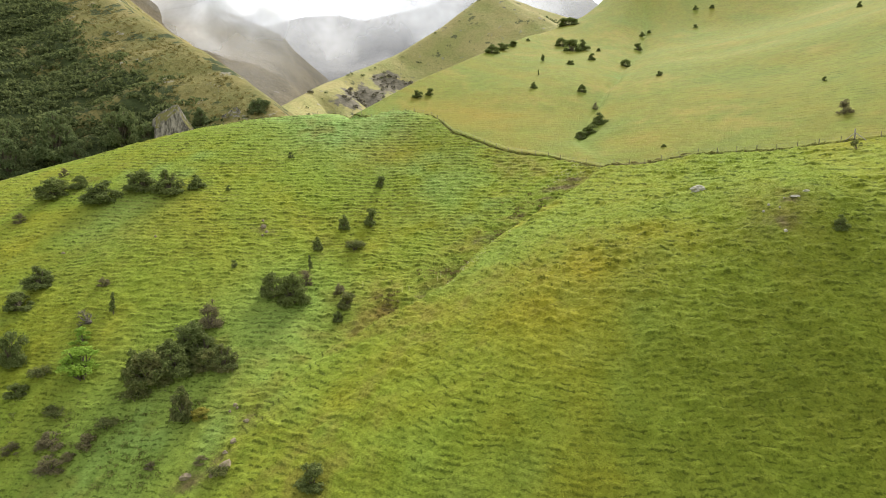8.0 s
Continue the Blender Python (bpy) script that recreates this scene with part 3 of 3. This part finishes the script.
LEFT_CREST = ((-420, 590, 245), (-326, 484, 194), (-216, 362, 118), (-146, 286, 79), (-119, 254, 65), (-82, 215, 42), (-62, 190, 29), (-40, 165, 12))
BROWN_CREST = ((-290, 560, 20), (-229, 664, 69), (-211, 744, 96), (-183, 864, 141), (-128, 964, 185), (-85, 1014, 214), (-7, 1064, 271), (66, 1114, 336), (94, 1124, 345), (158, 1164, 340), (268, 1264, 331), (420, 1400, 380))
GREY_CREST = ((-900, 1440, 640), (-734, 1464, 538), (-602, 1464, 444), (-535, 1464, 407), (-473, 1484, 386), (-409, 1504, 361), (-386, 1524, 329), (-348, 1544, 295), (-309, 1564, 262), (-243, 1614, 195), (-120, 1700, 60))
HIGH_CREST = ((-1500, 2900, 560), (-1132, 2964, 623), (-933, 2964, 731), (-682, 2964, 784), (-516, 2964, 790), (-405, 2964, 763), (-239, 2964, 798), (-73, 2964, 838), (175, 2964, 943), (600, 3000, 990))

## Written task
Give again only the lines of the material above that run from the one with "Continue the Blender" through the end, both included, exactly as they appear.

## Exercise output
Continue the Blender Python (bpy) script that recreates this scene with part 3 of 3. This part finishes the script.
LEFT_CREST = ((-420, 590, 245), (-326, 484, 194), (-216, 362, 118), (-146, 286, 79), (-119, 254, 65), (-82, 215, 42), (-62, 190, 29), (-40, 165, 12))
BROWN_CREST = ((-290, 560, 20), (-229, 664, 69), (-211, 744, 96), (-183, 864, 141), (-128, 964, 185), (-85, 1014, 214), (-7, 1064, 271), (66, 1114, 336), (94, 1124, 345), (158, 1164, 340), (268, 1264, 331), (420, 1400, 380))
GREY_CREST = ((-900, 1440, 640), (-734, 1464, 538), (-602, 1464, 444), (-535, 1464, 407), (-473, 1484, 386), (-409, 1504, 361), (-386, 1524, 329), (-348, 1544, 295), (-309, 1564, 262), (-243, 1614, 195), (-120, 1700, 60))
HIGH_CREST = ((-1500, 2900, 560), (-1132, 2964, 623), (-933, 2964, 731), (-682, 2964, 784), (-516, 2964, 790), (-405, 2964, 763), (-239, 2964, 798), (-73, 2964, 838), (175, 2964, 943), (600, 3000, 990))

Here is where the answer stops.